The European Commission (EC) has proposed an easing of clearing and collateral requirements for smaller buy-side firms, as well as changes to implementing stricter capital rules for banks.
The EC published its review of the European Market Infrastructure Regulation (EMIR) conceding there should be a review of the clearing and margining requirements for non-financial companies, pension funds and smaller financial institutions.
The review comes after the European Securities and Markets Authority (ESMA) recommended a further two year delay of the clearing mandate for pension funds.

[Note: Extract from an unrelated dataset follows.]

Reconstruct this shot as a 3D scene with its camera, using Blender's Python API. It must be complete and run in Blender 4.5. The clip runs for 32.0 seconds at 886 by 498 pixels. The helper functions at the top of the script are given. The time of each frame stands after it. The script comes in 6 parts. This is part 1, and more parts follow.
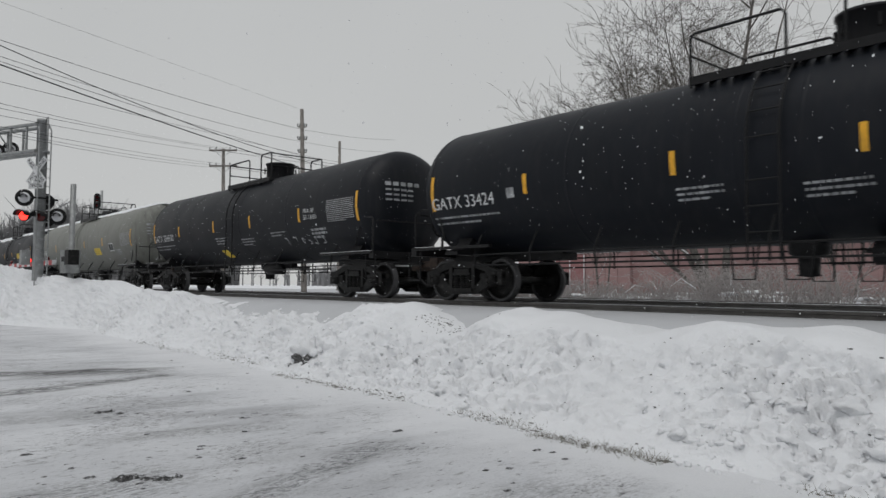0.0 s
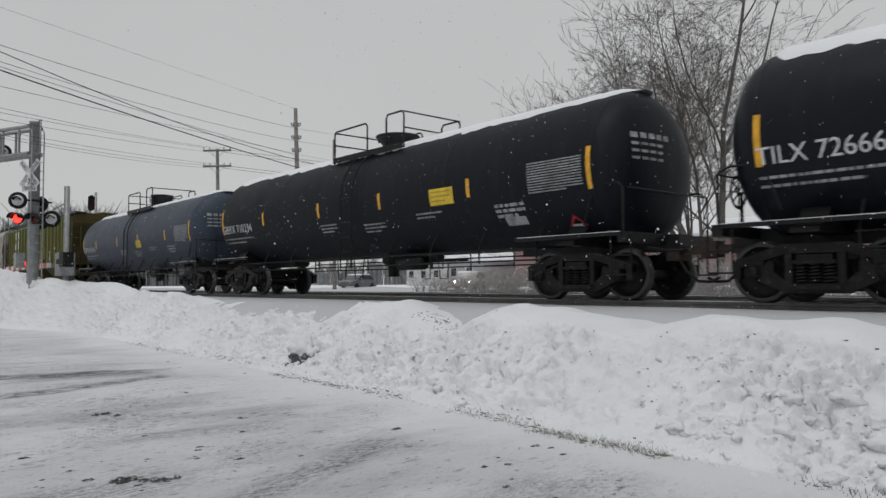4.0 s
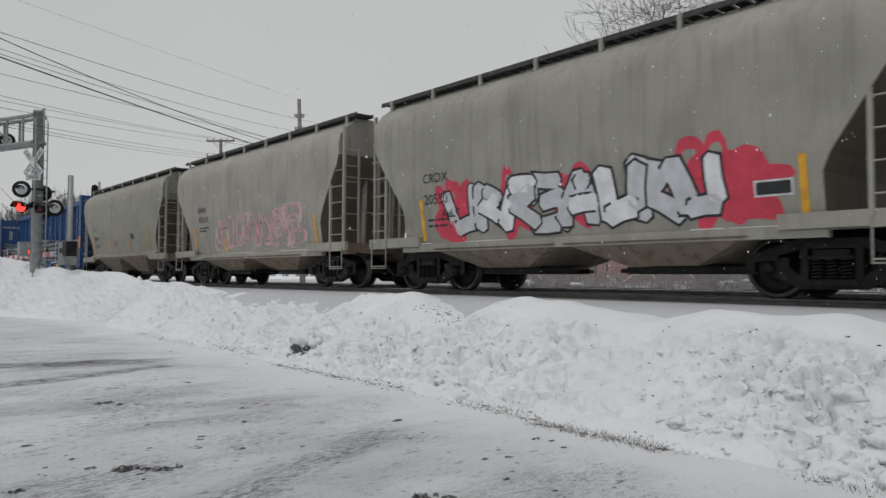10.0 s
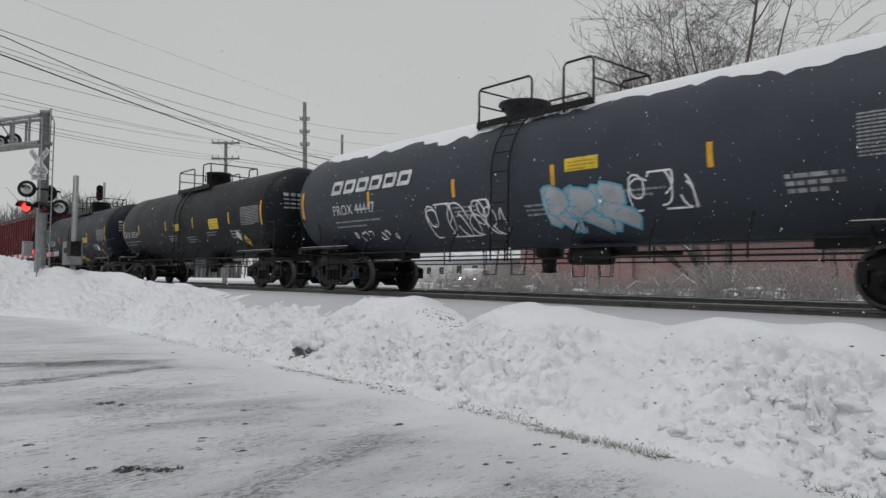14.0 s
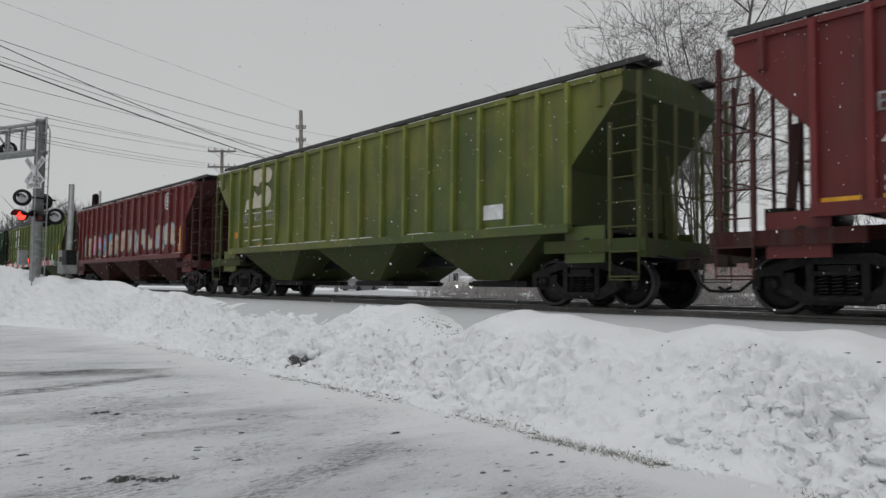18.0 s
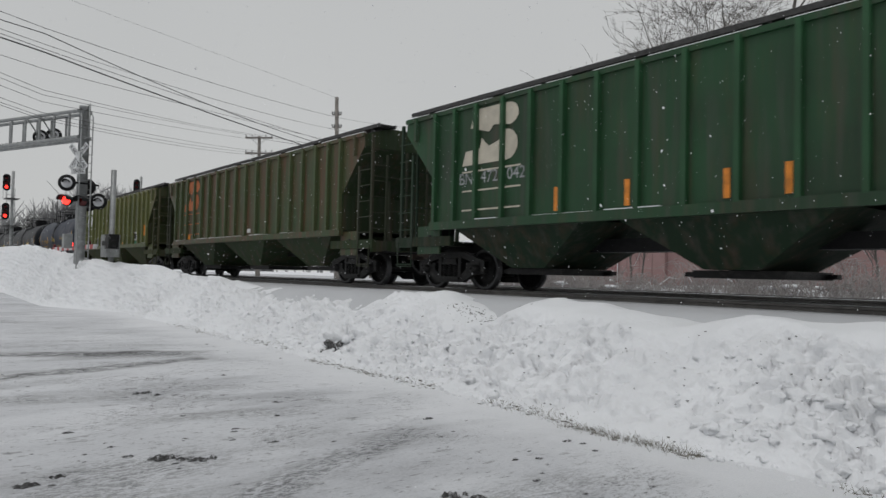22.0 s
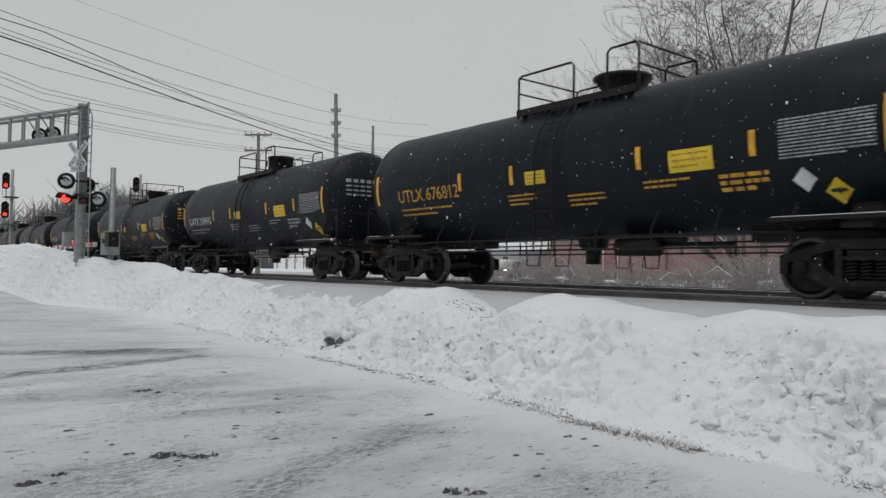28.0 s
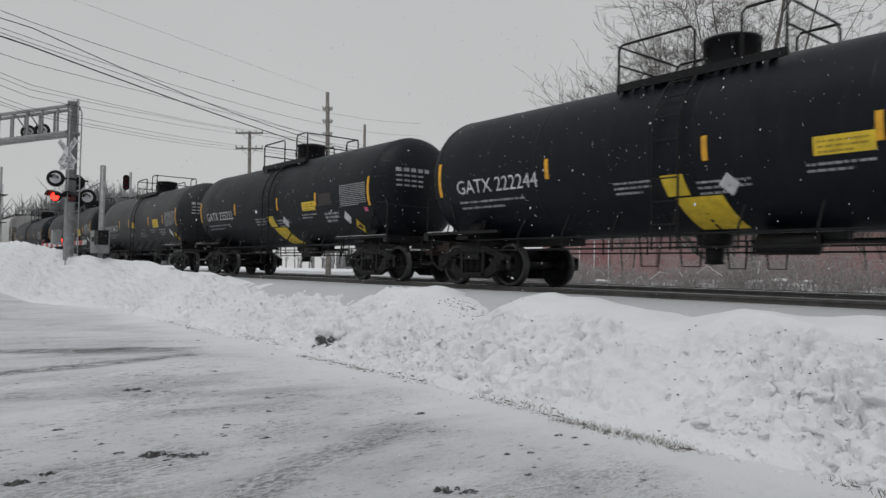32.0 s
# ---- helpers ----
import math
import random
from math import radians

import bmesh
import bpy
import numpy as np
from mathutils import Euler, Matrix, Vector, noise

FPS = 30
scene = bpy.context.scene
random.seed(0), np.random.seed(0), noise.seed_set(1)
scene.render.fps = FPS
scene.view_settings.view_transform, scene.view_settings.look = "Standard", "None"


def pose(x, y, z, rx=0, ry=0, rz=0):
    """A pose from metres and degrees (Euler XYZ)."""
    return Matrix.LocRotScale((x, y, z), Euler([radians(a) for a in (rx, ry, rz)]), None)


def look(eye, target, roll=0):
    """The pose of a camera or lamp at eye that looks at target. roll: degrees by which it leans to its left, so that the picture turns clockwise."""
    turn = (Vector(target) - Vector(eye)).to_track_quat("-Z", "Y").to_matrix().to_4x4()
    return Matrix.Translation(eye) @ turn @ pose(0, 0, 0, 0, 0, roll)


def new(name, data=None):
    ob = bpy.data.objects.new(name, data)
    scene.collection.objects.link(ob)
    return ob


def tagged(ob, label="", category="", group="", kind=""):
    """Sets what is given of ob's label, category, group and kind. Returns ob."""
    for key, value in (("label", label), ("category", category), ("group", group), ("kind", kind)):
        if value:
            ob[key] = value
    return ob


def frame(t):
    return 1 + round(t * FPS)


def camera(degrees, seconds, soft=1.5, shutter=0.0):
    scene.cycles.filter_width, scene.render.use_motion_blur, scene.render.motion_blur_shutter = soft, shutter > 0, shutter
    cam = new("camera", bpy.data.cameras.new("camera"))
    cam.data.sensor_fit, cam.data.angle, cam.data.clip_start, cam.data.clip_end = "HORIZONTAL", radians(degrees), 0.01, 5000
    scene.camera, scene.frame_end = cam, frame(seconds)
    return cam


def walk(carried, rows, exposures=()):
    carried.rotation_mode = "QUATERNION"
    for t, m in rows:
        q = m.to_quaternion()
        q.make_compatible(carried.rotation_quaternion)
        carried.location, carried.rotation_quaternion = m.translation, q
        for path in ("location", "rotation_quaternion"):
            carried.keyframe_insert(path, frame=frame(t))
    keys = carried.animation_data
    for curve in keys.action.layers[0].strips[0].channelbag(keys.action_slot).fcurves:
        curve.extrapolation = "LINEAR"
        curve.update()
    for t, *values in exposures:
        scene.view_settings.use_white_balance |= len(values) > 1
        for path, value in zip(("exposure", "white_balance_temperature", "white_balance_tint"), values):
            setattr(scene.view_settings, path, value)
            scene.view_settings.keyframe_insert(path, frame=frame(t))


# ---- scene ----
cam = camera(63.5, 32.0, 1.5, 0.09)
EYE = 0.33          # camera height over the top of the rail, which is z = 0
# seconds, yaw, pitch, roll of the hand-held camera, which stays at one spot
AIM = [
    (0, 49.19, 2.93, 0.39), (0.5, 48.90, 3.21, 0.38), (1, 48.76, 3.31, 0.19), (1.5, 48.76, 3.33, 0.27), (2, 48.78, 3.38, 0.19),
    (2.5, 48.80, 3.38, 0.12), (3, 48.85, 3.33, 0.11), (3.5, 48.86, 3.00, -0.11), (4, 48.85, 2.72, -0.39), (4.5, 49.42, 2.15, -0.11),
    (6.5, 49.87, 1.58, -0.41), (7, 49.80, 1.63, -0.44), (7.5, 49.72, 1.64, -0.43), (8, 49.68, 1.67, -0.46), (8.5, 49.64, 1.89, -0.57),
    (9, 49.57, 2.09, -0.46), (9.5, 49.39, 2.12, -0.14), (10, 49.06, 2.12, 0.13), (10.5, 49.18, 2.14, 0.52), (11, 49.53, 1.76, 0.63),
    (11.5, 49.78, 1.83, 0.92), (12, 49.56, 1.93, 0.77), (12.5, 49.43, 1.95, 0.74), (13, 49.39, 1.97, 0.72), (13.5, 49.37, 2.23, 0.74),
    (14, 49.33, 2.47, 0.82), (14.5, 49.26, 2.63, 0.83), (16.5, 49.09, 3.00, 0.96), (17, 49.09, 3.11, 0.91), (17.5, 49.11, 3.10, 0.87),
    (18, 49.05, 3.10, 0.67), (18.5, 49.65, 2.91, 1.04), (19, 50.43, 2.50, 0.81), (19.5, 50.71, 2.36, 0.99), (20, 51.41, 2.17, 0.81),
    (20.5, 52.24, 1.68, 0.69), (21, 52.23, 1.58, 0.88), (21.5, 51.92, 1.75, 1.16), (22, 51.77, 2.01, 1.26), (22.5, 51.67, 2.07, 1.22),
    (23, 51.64, 2.09, 1.11), (23.5, 51.52, 2.01, 1.31), (24, 51.45, 1.99, 1.25), (24.5, 51.31, 1.98, 1.21), (25, 51.28, 2.04, 1.16),
    (25.5, 51.21, 2.02, 1.03), (27.5, 51.35, 2.03, 0.86), (28, 51.76, 1.71, 0.97), (28.5, 51.90, 1.57, 1.09), (29, 51.74, 1.62, 1.14),
    (29.5, 51.56, 1.74, 1.14), (30, 51.48, 1.80, 1.10), (30.5, 51.32, 1.71, 0.95), (31, 51.17, 1.54, 1.05), (31.5, 51.13, 1.45, 0.99),
    (32, 51.08, 1.64, 1.09)]


def aimed(yaw, pitch, roll):
    return pose(0, 0, EYE, 0, 0, yaw) @ pose(0, 0, 0, 90 + pitch) @ pose(0, 0, 0, 0, 0, roll)


walk(cam, [(t, aimed(a, b, c)) for t, a, b, c in AIM], [(0, 0.0, 6500, 10), (32, 0.0, 6500, 10)])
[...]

Most notably for the banking industry is the EC’s decision to ease implementation of the leverage ratio by proposing an offset for client collateral when calculating exposures for clearing banks.

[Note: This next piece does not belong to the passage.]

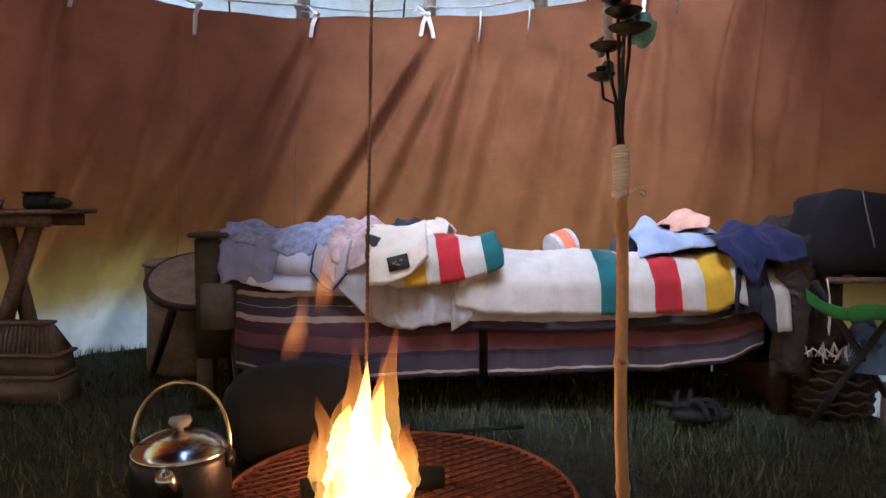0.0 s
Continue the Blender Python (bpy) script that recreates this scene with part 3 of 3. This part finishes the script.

The primary concern for clearing banks is how the Basel III leverage ratio framework treats collateral, in which client segregated margin is treated as part of the total leverage ratio calculation, requiring more capital from banks.
“The primary concern for clearing banks is how the Basel III framework treats collateral, in which client segregated margin is treated as part of the total leverage ratio calculation, requiring more capital from banks,” said Walt Lukken, president and CEO of the Futures Industry Association (FIA).
“We’re looking forward to reviewing this proposal in more detail and considering its impact on the listed and cleared derivatives industry.”
The EC has also proposed a new framework allowing additional time for recognising qualifying central counterparties (QCCPs), a new method for calculating the exposure value of derivatives transactions, and changes to the capitalisation exposures for CCPs.
“Today, we have put forward new risk reduction proposals that build on the agreed global standards while taking into account the specificities of the European banking sector,” stated Valdis Dombrovskis, the EC’s vice president for financial stability, financial services and capital markets union.